Munisha reports from the European Buddhist Union meeting
Nearly 40 Buddhists from all over Europe met for the annual weekend meeting of the European Buddhist Union at the end of September. (New website in progress.)

Membership of the EBU is open to national umbrella groups and to individual Buddhist groups. Delegates from a range of traditions (but currently weighted towards the Mahayana and Vajrayana) included gypsy Buddhists from Hungary’s Jai Bhim Network, a Sri Lankan from Norway, a Polish lama and a Croatian teacher of Cha’n; not to mention people from Britain and western Europe. Triratna has been represented there for a number of years by Dhammarati, now handing on to Munisha.

In the spectacular setting of L’Institut Karma Ling, a Karma Kagyu retreat centre housed in a former Carthusian monastery in the foothills of the French Alps, we had plenty of time for informal small-group discussion of issues of common importance, as well as plenary consideration of constitutional matters and the future of the EBU itself. The language of business is English.

Common to all are topics such as ageing sanghas (how to meet the needs of younger people), limited financial resources, dealing with controversy and dissent; questions of authority and decision-making; and how authority is handed on from a leader or founder to his successor.

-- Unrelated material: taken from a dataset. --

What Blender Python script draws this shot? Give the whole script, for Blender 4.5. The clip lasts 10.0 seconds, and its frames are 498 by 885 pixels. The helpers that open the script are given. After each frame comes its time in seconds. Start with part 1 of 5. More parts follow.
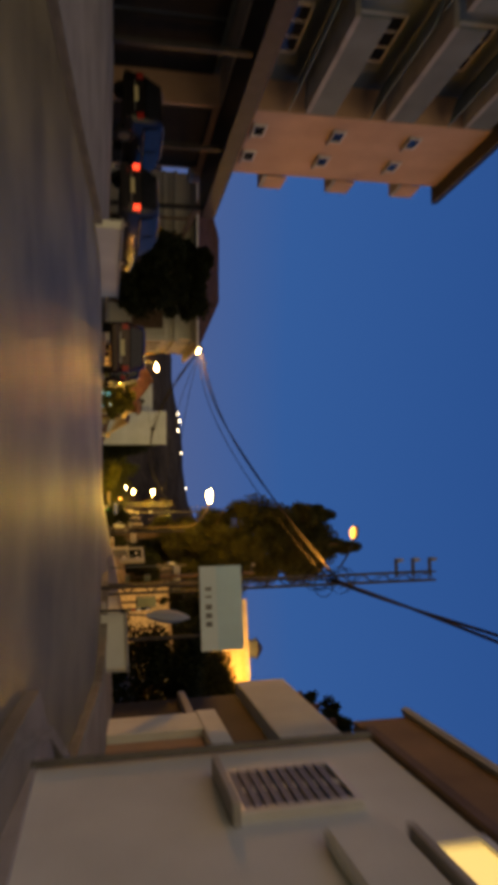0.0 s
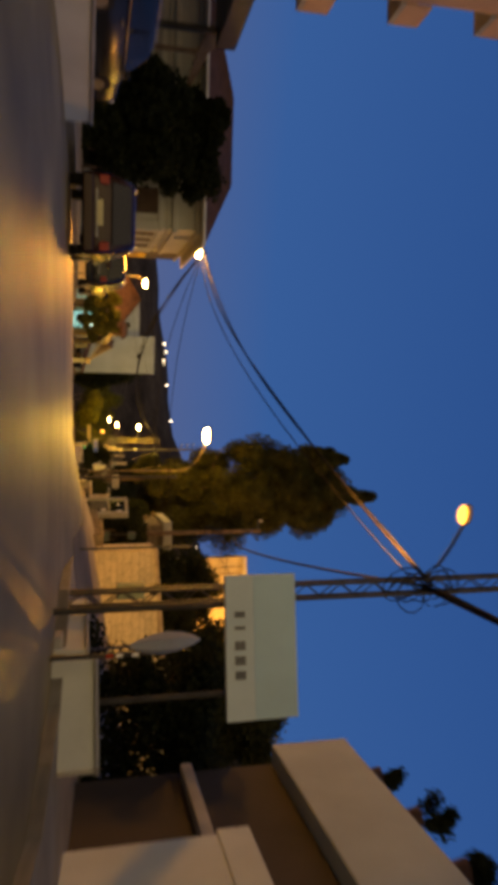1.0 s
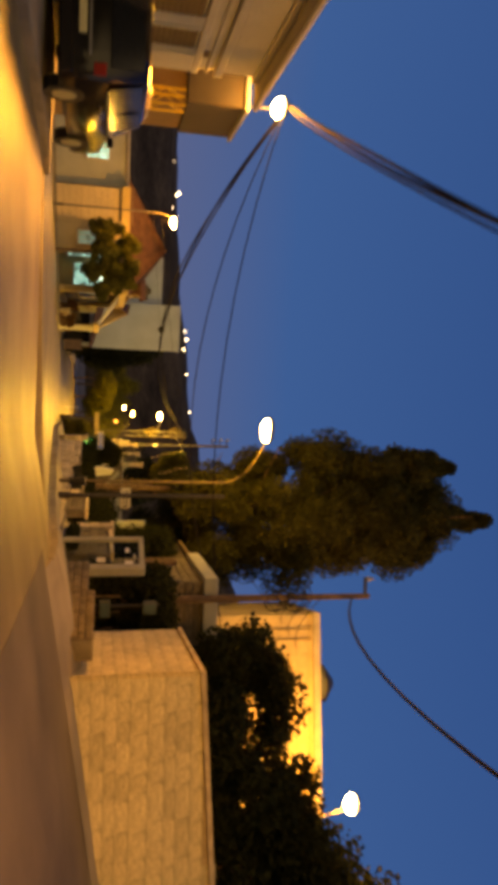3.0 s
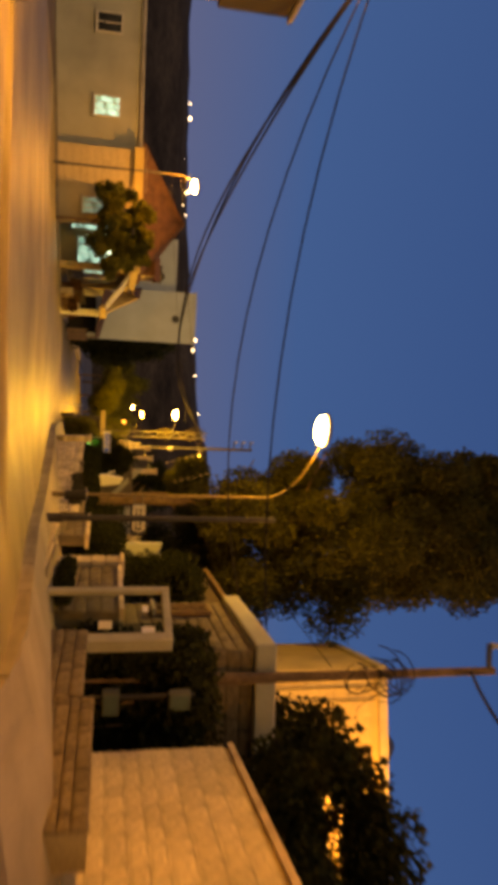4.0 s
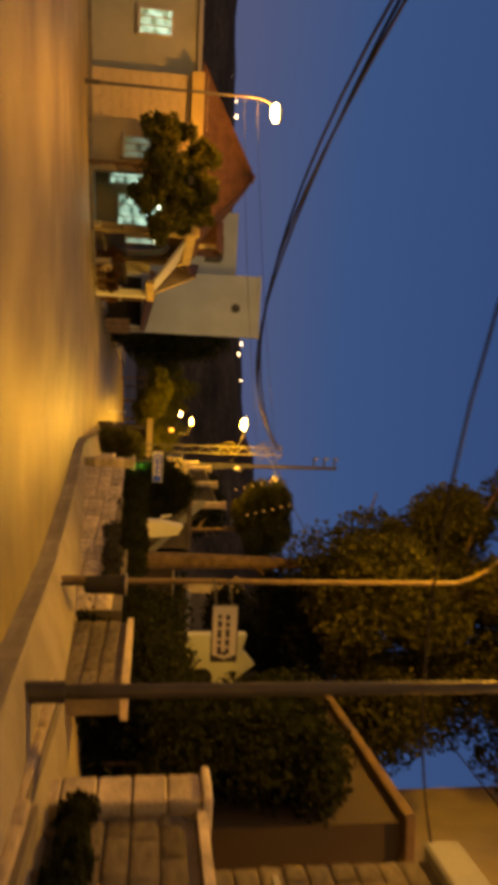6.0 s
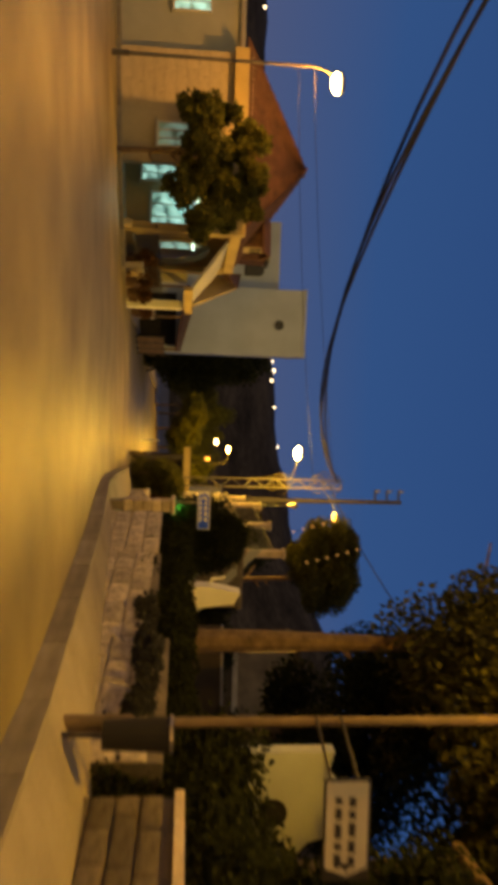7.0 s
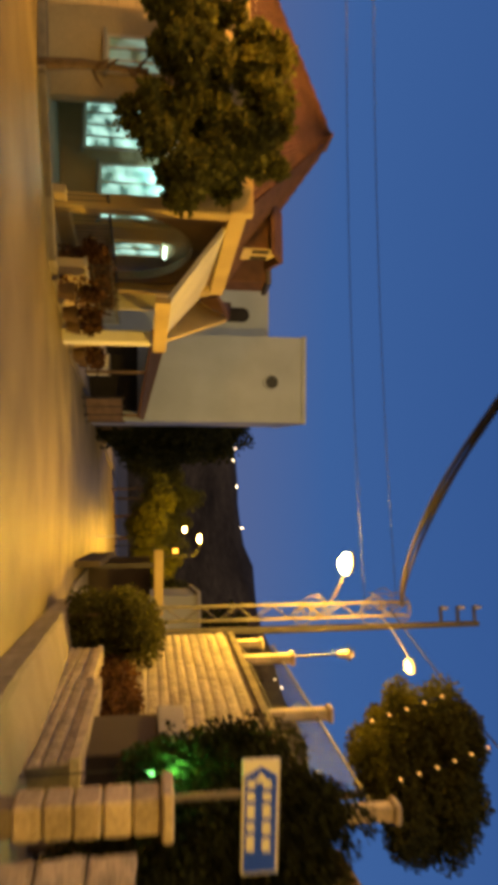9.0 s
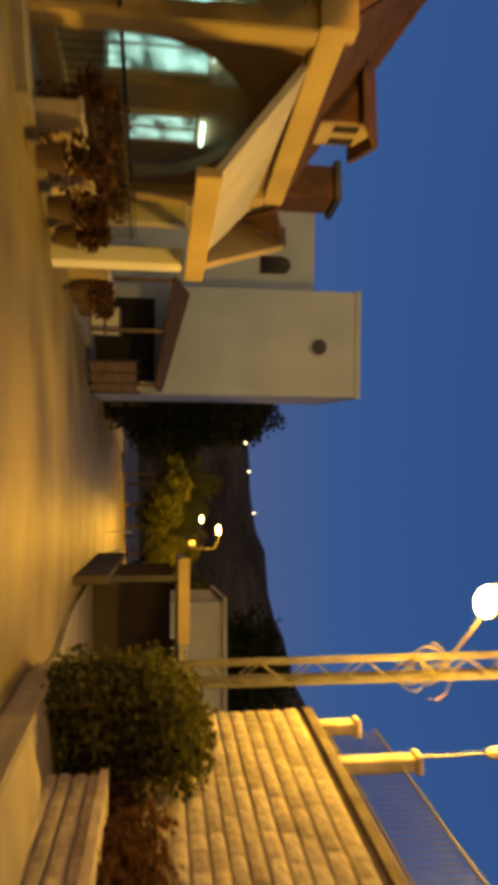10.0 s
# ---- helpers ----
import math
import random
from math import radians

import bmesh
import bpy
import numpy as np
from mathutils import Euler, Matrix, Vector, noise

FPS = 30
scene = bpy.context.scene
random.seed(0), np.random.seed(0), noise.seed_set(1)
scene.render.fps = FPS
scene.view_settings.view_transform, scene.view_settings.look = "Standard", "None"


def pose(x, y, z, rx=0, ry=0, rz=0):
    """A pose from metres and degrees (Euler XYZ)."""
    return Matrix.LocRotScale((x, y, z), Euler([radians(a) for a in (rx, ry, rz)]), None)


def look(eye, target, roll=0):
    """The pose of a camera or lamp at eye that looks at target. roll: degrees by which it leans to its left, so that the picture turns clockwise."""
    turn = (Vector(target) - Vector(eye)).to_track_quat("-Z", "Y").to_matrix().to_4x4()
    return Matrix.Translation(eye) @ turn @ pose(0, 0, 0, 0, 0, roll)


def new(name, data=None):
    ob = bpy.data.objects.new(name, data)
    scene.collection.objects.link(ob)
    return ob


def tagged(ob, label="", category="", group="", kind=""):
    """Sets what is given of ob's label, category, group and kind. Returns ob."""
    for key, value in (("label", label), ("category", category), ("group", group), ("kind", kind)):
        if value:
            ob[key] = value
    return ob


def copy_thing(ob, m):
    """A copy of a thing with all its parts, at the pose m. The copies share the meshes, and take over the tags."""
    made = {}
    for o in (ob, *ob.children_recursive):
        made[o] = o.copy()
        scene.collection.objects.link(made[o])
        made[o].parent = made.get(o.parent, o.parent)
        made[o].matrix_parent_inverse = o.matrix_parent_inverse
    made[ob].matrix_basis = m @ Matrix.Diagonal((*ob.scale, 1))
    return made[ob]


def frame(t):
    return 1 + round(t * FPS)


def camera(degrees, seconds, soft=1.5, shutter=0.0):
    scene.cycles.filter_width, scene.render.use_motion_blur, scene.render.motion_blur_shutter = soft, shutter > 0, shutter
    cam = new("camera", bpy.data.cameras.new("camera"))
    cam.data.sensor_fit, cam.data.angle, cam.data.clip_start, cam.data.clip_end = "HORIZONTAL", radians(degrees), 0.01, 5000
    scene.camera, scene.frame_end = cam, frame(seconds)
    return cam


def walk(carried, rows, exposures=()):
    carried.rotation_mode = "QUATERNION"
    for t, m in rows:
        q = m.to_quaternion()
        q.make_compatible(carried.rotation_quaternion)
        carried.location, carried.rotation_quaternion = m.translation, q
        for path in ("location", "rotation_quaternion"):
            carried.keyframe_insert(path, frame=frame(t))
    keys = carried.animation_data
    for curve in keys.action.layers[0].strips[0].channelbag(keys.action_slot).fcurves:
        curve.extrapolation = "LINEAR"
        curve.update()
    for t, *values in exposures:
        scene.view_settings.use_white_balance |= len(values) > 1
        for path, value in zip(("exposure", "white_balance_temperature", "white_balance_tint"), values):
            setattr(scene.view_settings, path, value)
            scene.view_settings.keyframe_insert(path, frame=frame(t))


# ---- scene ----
cam = camera(38.0, 10.0, soft=6.5, shutter=0.5)
PATH = [
    (0, (2.513, 0.465, -0.094), (2.336, 2.415, 0.31), 89.8),
    (0.2, (2.336, 2.133, -0.037), (2.198, 4.086, 0.373), 90.4),
    (0.5, (2.136, 4.581, 0.088), (2.052, 6.534, 0.509), 90.0),
    (1, (1.987, 8.703, 0.341), (1.992, 10.653, 0.787), 90.3),
    (1.5, (1.977, 12.776, 0.657), (2.021, 14.722, 1.114), 89.9),
    (2, (1.738, 16.602, 1.004), (1.791, 18.547, 1.466), 89.7),
    (2.5, (1.685, 20.176, 1.163), (1.714, 22.125, 1.613), 90.4),
    (3, (1.833, 23.852, 1.168), (1.858, 25.811, 1.571), 91.5),
    (3.2, (1.982, 25.062, 1.172), (1.985, 27.023, 1.566), 91.4),
    (4.5, (1.854, 33.932, 1.199), (1.894, 35.897, 1.569), 92.1),
    (5, (1.717, 36.595, 1.139), (1.777, 38.567, 1.468), 91.5),
    (5.5, (1.588, 38.631, 1.083), (1.626, 40.607, 1.387), 91.8),
    (7, (1.384, 45.432, 0.706), (1.319, 47.423, 0.884), 91.6),
    (7.5, (1.191, 47.786, 0.606), (1.061, 49.775, 0.766), 91.0),
    (8, (0.974, 50.516, 0.493), (0.785, 52.5, 0.653), 90.5),
    (8.5, (0.712, 53.204, 0.382), (0.47, 55.177, 0.604), 90.6),
    (9, (0.409, 56.064, 0.305), (0.125, 58.023, 0.593), 90.4),
    (9.5, (0.032, 59.129, 0.168), (-0.237, 61.09, 0.453), 91.1),
    (9.8, (-0.147, 60.97, 0.06), (-0.404, 62.935, 0.335), 91.2),
    (10, (-0.254, 62.331, 0.01), (-0.495, 64.299, 0.271), 90.6),
]
EXPOSURES = [(0.0, 0.22, 7800, 11), (2.0, 0.3, 9000, 13), (3.2, 0.3, 10000, 17), (4.5, 0.25, 12000, 24), (5.5, 0.05, 12000, 26),
             (7.0, -0.15, 8900, 12), (7.5, 0.0, 8400, 11), (8.5, 0.33, 9000, 14), (9.5, 0.4, 8900, 13), (10.0, 0.1, 9000, 13)]
walk(cam, [(t, look(eye, target, roll)) for t, eye, target, roll in PATH], EXPOSURES)

# ---- world and light ----
world = bpy.data.worlds.new("dusk")
scene.world = world
world.use_nodes = True
wt = world.node_tree
for n in list(wt.nodes):
    wt.nodes.remove(n)
w_out = wt.nodes.new("ShaderNodeOutputWorld")
w_bg = wt.nodes.new("ShaderNodeBackground")
w_geo = wt.nodes.new("ShaderNodeTexCoord")
w_sep = wt.nodes.new("ShaderNodeSeparateXYZ")
w_up = wt.nodes.new("ShaderNodeValToRGB")
w_back = wt.nodes.new("ShaderNodeMapRange")
w_mix = wt.nodes.new("ShaderNodeMix")
w_mix.data_type = "RGBA"
wt.links.new(w_geo.outputs["Generated"], w_sep.inputs[0])
wt.links.new(w_sep.outputs["Z"], w_up.inputs[0])
w_up.color_ramp.elements.new(0.25)
for e, (p, c) in zip(w_up.color_ramp.elements, ((0.0, (0.080, 0.110, 0.26, 1)), (0.25, (0.021, 0.090, 0.32, 1)), (0.8, (0.006, 0.048, 0.23, 1)))):
    e.position, e.color = p, c
# the afterglow of the sunset, behind the road's start
w_back.inputs[1].default_value, w_back.inputs[2].default_value = 0.1, -1.0
w_back.inputs[3].default_value, w_back.inputs[4].default_value = 0.0, 1.0
wt.links.new(w_sep.outputs["Y"], w_back.inputs[0])
wt.links.new(w_back.outputs[0], w_mix.inputs[0])
wt.links.new(w_up.outputs[0], w_mix.inputs[6])
w_mix.inputs[7].default_value = (0.64, 0.50, 0.27, 1)
wt.links.new(w_mix.outputs[2], w_bg.inputs[0])
w_bg.inputs[1].default_value = 1.0
wt.links.new(w_bg.outputs[0], w_out.inputs[0])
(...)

Then there are the ways in which we are strikingly different. In some European countries, it makes a huge financial difference to Buddhist groups to establish Buddhism officially as a religion - or not. Eastern European Buddhists struggle to be recognised at all; the Belgian Buddhist Union is financially relieved to have had Buddhism classified as not a religion; in Norway, since the government gives money to national religious umbrella bodies - and the more members, the more money - it definitely pays to portray Buddhism as a religion!

Apart from bringing together a large group of Buddhists in deepening friendship across traditions and national boundaries, one of the EBU’s main achievements is in having excellent representation in European institutions such as the European Parliament, the Council of Europe and ENORB, the European Network on Religion and Belief.